▶ _Supplied data_

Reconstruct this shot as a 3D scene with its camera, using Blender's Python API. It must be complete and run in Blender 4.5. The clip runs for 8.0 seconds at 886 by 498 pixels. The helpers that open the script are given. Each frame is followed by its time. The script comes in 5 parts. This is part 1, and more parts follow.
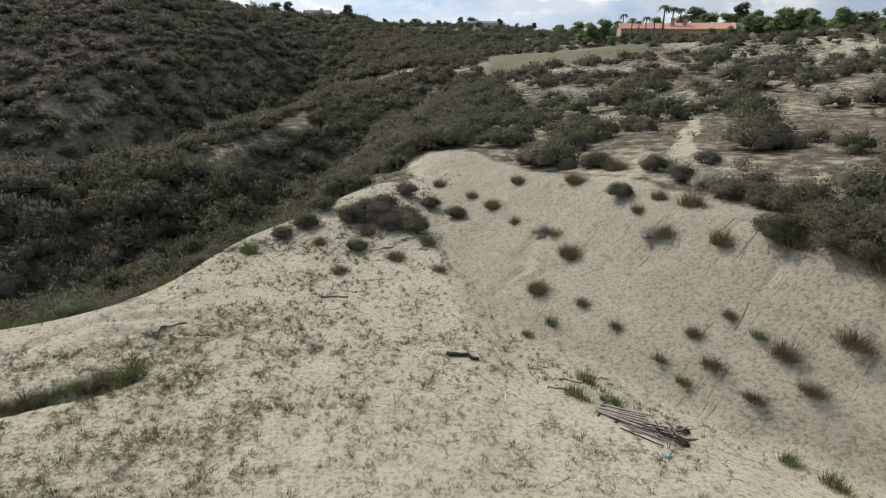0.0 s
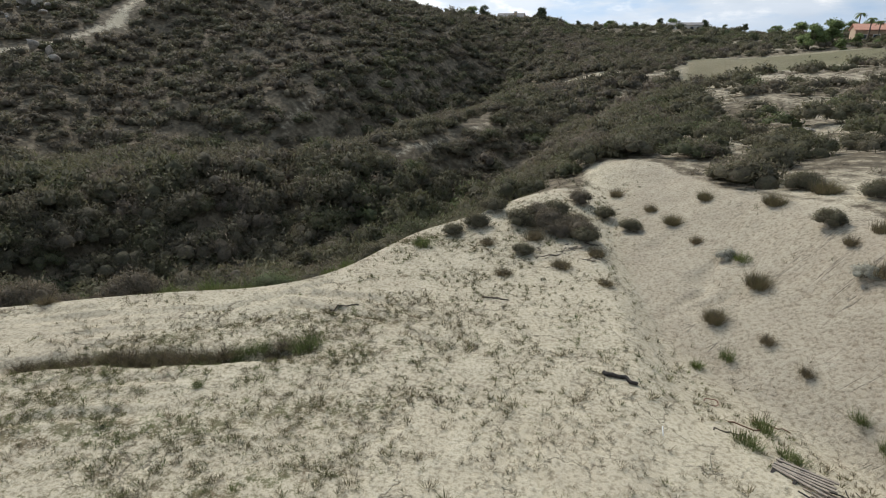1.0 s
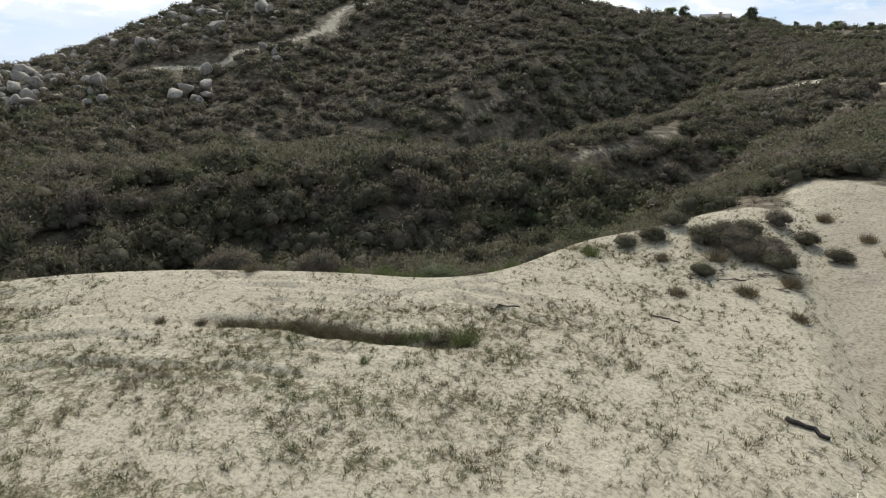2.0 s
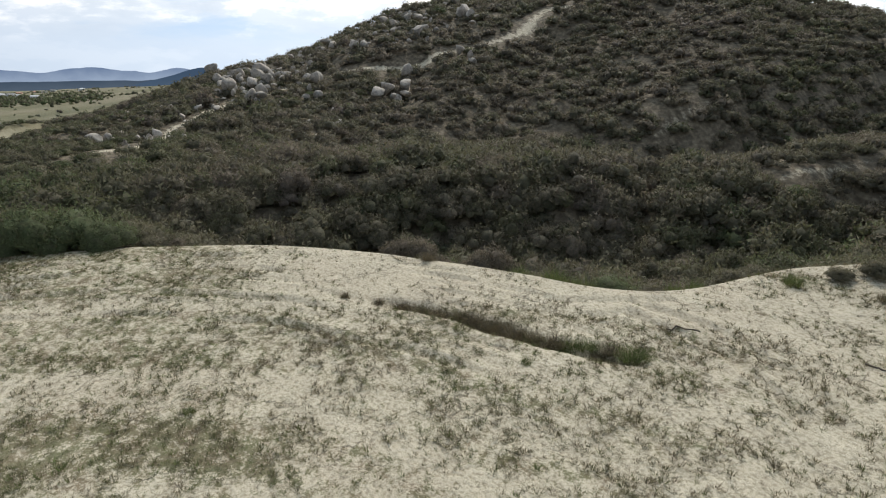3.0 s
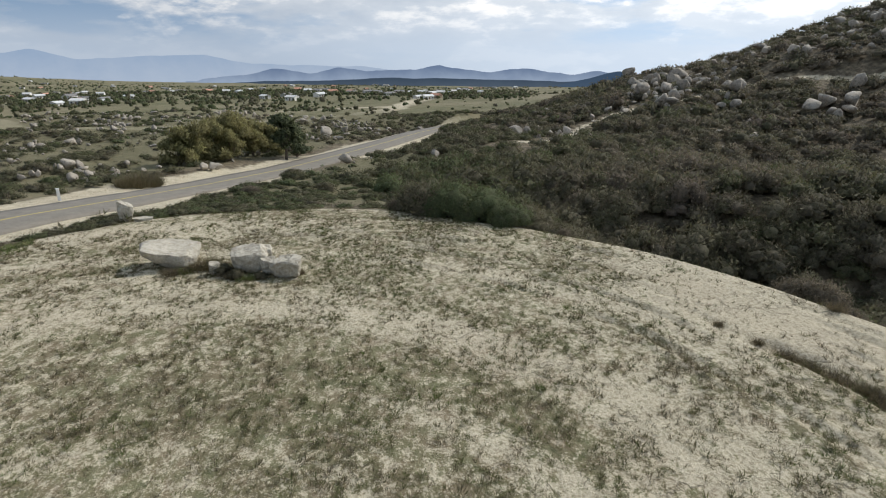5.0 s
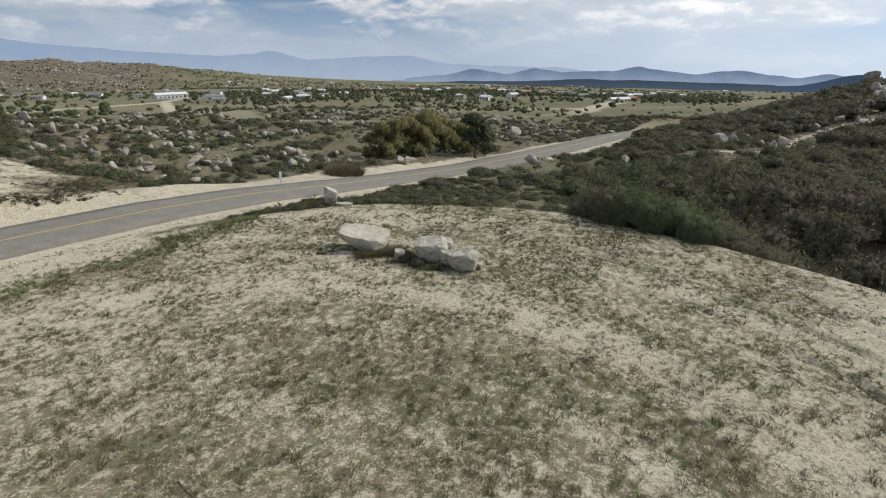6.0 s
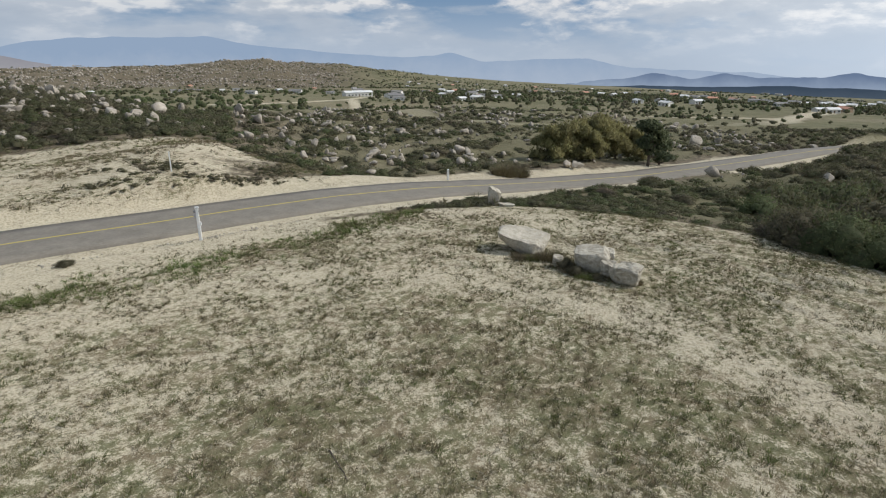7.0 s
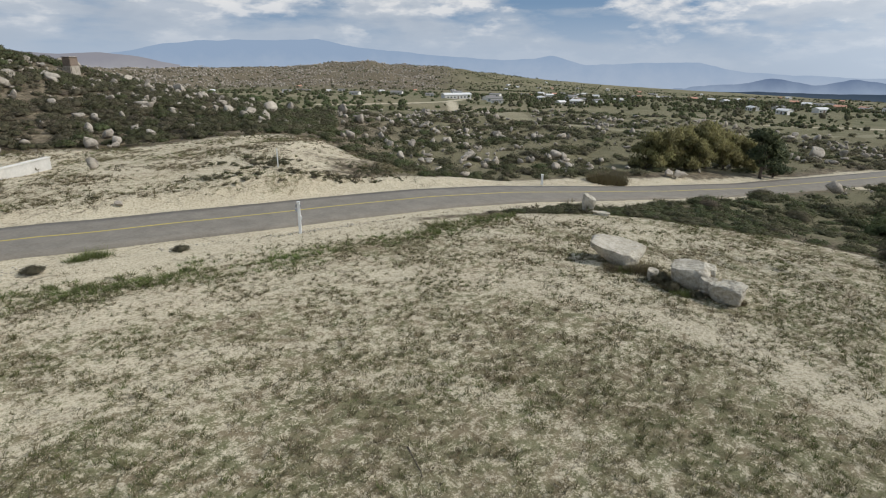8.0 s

▶ _Aim of the exercise_
Leaving the pictures aside, transcribe the entire listing exactly.

▶ _Output of the task_
Reconstruct this shot as a 3D scene with its camera, using Blender's Python API. It must be complete and run in Blender 4.5. The clip runs for 8.0 seconds at 886 by 498 pixels. The helpers that open the script are given. Each frame is followed by its time. The script comes in 5 parts. This is part 1, and more parts follow.
0.0 s
1.0 s
2.0 s
3.0 s
5.0 s
6.0 s
7.0 s
8.0 s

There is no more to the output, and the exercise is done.